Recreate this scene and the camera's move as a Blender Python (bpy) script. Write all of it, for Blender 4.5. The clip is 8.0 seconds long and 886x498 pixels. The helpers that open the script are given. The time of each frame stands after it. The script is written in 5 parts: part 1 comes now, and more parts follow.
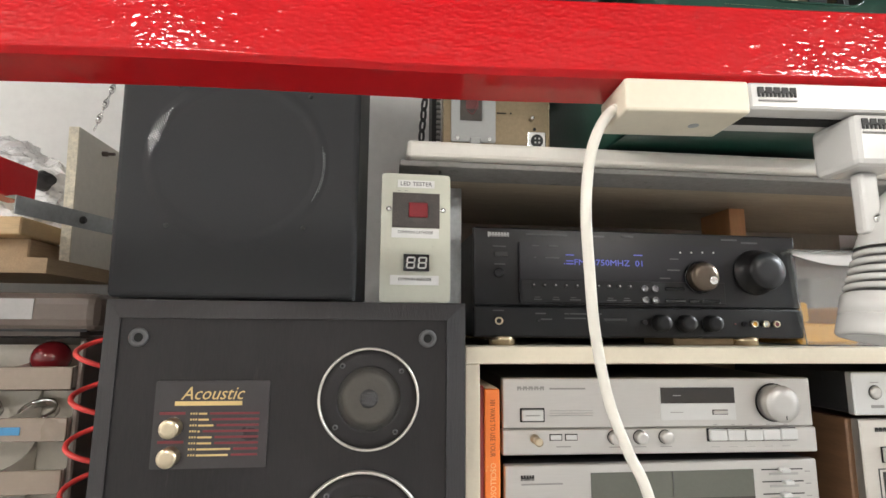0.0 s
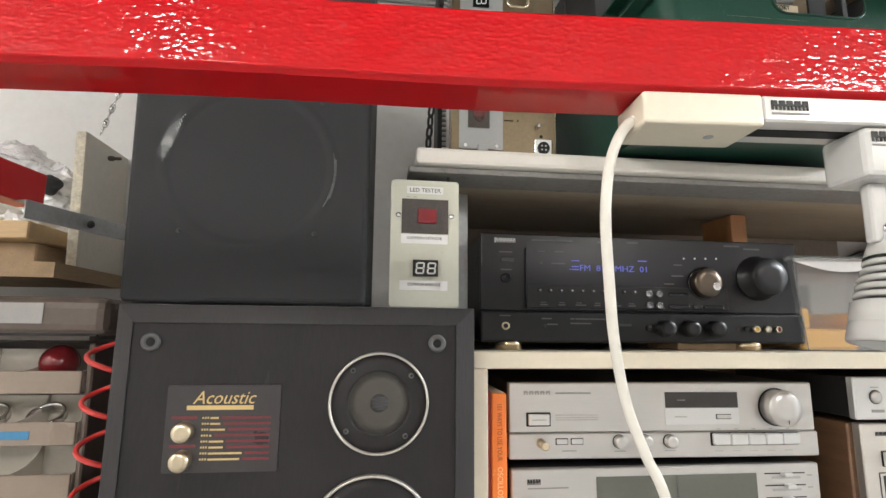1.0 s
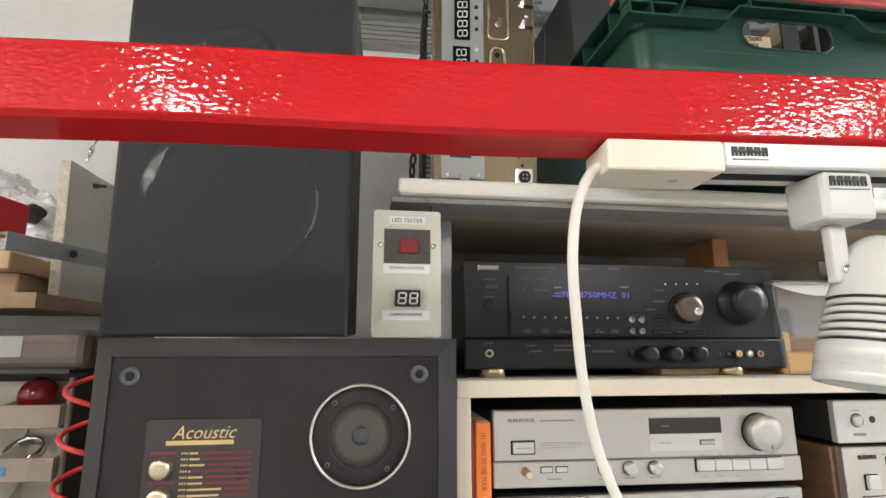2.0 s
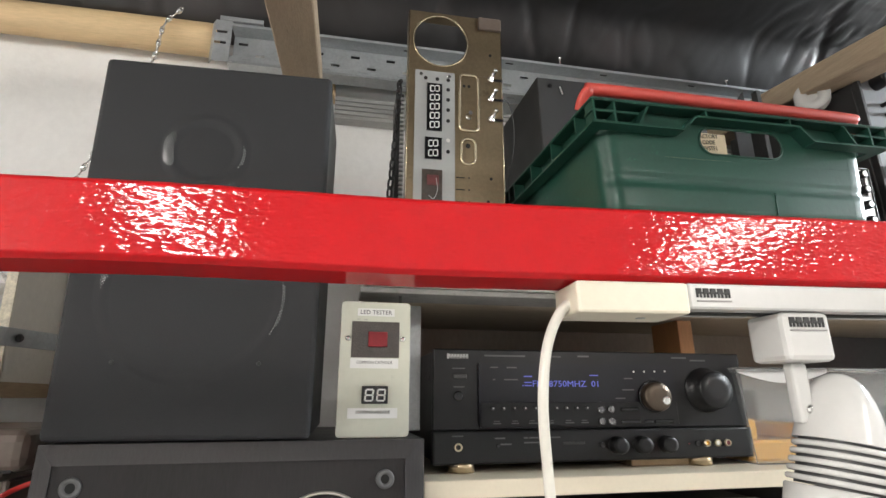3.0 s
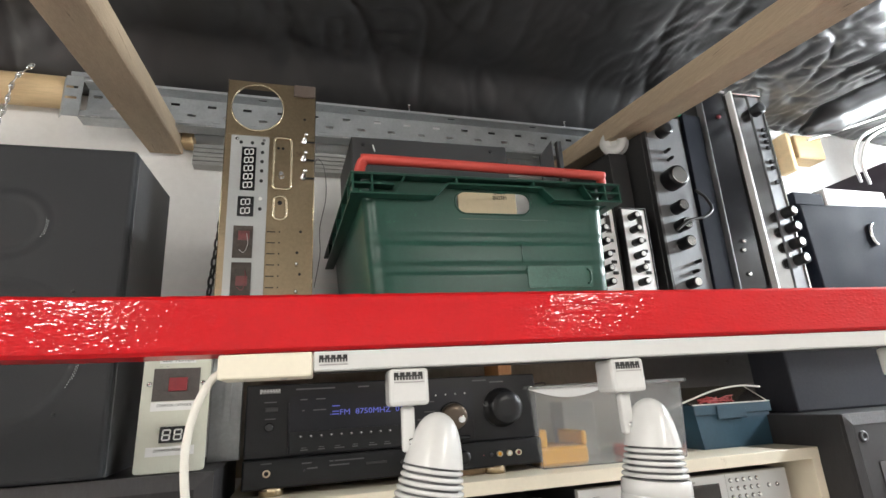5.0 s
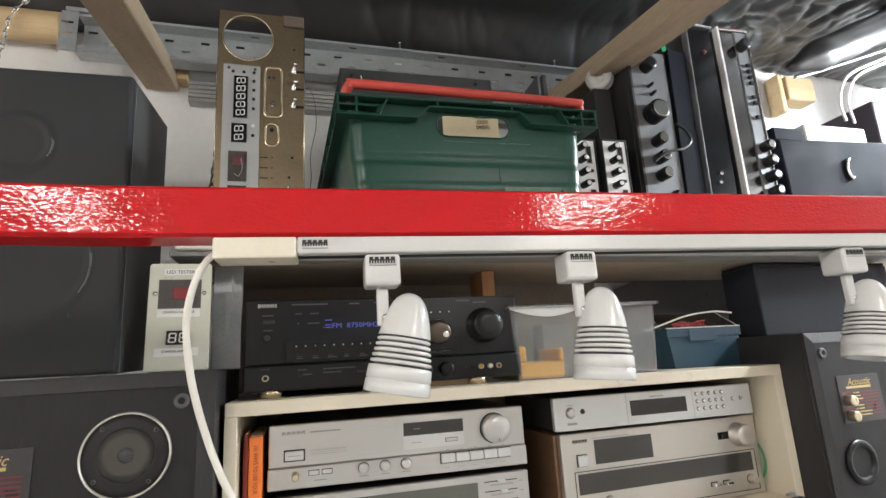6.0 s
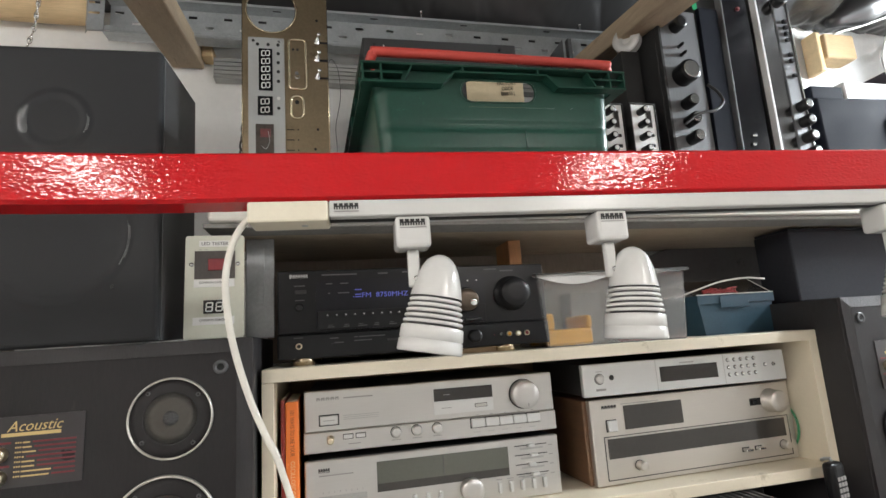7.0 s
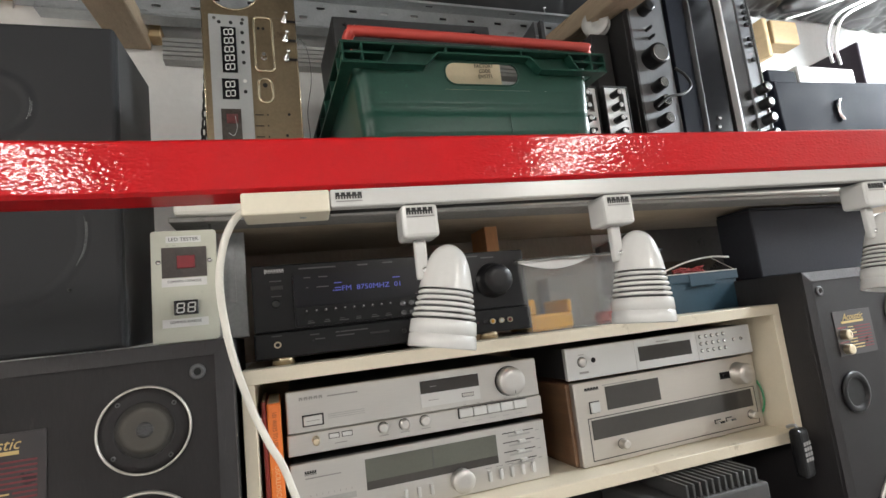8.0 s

▶ **GIVEN PROBLEM**
Set down the material exactly, every line of it, except for the pictures.

▶ **SOLUTION TO THE EXERCISE**
Recreate this scene and the camera's move as a Blender Python (bpy) script. Write all of it, for Blender 4.5. The clip is 8.0 seconds long and 886x498 pixels. The helpers that open the script are given. The time of each frame stands after it. The script is written in 5 parts: part 1 comes now, and more parts follow.
0.0 s
1.0 s
2.0 s
3.0 s
5.0 s
6.0 s
7.0 s
8.0 s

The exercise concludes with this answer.